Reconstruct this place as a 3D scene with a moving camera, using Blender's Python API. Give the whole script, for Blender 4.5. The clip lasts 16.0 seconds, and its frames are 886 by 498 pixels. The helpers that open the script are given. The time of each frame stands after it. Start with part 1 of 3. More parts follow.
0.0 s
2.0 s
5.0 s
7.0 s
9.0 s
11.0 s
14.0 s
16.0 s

◇ ◇ ◇ ◇ ◇ ◇ ◇

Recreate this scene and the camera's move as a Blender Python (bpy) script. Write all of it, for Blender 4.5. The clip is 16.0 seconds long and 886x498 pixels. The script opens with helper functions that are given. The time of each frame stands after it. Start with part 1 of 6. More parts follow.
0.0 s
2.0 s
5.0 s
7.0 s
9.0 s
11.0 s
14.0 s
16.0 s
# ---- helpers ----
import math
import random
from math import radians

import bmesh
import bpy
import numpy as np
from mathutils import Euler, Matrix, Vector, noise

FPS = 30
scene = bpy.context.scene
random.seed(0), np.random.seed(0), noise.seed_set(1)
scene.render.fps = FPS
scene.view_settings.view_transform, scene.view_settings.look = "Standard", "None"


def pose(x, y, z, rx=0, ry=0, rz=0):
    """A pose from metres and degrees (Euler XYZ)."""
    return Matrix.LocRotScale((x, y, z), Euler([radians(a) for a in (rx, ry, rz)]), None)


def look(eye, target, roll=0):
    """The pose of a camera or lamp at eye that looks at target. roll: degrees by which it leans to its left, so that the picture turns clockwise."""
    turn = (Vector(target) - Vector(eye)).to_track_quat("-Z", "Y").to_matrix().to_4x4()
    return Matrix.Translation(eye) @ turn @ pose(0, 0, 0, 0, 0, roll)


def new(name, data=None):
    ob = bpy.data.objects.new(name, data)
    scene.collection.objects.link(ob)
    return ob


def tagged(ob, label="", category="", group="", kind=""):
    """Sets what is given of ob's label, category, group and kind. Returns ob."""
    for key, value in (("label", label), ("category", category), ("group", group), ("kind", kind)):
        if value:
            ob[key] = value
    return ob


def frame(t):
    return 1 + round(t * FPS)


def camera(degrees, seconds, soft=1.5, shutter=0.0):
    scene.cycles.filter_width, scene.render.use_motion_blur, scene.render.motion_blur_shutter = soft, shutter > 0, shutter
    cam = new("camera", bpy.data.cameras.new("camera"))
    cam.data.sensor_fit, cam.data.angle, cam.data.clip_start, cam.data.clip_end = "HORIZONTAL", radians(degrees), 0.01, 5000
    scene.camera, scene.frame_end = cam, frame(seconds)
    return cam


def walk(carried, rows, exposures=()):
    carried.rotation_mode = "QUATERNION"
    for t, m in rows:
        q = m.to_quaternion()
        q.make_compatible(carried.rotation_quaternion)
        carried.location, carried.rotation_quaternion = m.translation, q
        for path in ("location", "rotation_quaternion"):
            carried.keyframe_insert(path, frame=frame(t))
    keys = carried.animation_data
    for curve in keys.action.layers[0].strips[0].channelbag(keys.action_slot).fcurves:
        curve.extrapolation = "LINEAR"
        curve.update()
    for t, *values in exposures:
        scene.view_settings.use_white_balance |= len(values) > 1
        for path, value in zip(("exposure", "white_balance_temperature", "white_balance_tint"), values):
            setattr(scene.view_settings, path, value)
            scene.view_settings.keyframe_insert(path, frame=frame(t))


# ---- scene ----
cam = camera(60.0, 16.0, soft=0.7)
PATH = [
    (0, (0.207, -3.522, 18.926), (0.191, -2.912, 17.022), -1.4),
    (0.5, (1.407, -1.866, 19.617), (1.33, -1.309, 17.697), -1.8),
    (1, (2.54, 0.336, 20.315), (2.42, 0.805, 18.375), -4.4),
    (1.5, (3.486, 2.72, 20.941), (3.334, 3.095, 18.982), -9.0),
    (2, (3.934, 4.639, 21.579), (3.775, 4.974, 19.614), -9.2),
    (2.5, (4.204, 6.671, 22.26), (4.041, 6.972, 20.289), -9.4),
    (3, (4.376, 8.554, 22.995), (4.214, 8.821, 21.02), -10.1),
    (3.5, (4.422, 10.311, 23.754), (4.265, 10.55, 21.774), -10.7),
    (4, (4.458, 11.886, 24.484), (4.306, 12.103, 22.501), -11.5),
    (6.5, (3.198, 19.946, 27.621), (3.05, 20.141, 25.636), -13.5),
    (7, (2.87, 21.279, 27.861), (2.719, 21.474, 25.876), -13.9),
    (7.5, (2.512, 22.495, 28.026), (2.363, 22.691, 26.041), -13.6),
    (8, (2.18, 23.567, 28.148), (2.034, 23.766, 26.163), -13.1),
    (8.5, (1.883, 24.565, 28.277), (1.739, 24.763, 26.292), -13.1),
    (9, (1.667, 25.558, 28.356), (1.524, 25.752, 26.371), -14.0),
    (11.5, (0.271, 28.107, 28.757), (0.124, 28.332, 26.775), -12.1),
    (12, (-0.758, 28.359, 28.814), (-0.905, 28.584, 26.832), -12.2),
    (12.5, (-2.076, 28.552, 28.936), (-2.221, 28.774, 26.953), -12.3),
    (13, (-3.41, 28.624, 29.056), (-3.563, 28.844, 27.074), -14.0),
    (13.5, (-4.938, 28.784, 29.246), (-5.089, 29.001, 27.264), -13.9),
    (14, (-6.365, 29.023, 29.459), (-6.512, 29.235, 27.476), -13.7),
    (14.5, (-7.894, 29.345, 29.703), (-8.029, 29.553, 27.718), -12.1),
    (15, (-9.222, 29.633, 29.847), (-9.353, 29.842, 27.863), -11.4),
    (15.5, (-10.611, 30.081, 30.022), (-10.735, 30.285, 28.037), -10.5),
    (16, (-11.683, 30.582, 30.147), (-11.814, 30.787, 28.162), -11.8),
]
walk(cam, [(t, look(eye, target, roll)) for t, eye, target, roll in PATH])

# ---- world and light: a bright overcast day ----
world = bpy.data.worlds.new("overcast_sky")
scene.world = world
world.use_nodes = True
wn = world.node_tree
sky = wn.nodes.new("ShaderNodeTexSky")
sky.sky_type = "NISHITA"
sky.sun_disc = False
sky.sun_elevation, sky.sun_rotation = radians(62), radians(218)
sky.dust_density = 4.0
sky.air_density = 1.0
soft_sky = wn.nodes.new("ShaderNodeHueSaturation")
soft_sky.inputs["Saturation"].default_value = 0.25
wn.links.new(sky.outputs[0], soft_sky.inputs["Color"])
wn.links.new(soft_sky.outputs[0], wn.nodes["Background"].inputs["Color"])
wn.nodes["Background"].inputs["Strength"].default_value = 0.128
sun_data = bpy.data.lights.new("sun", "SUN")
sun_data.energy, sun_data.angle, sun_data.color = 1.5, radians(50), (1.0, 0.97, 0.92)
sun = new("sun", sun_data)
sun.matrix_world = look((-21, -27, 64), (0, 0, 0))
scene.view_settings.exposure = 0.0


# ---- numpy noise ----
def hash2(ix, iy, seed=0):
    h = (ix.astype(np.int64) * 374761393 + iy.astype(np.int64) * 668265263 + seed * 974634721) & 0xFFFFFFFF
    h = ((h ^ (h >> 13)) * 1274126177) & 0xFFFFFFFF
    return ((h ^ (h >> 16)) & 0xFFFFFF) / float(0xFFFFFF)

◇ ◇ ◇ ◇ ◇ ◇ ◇

## Exercise aim:
Search the data above for the string "import" and copy each line that has it.

## Answer for the task:
import math
import random
from math import radians
import bmesh
import bpy
import numpy as np
from mathutils import Euler, Matrix, Vector, noise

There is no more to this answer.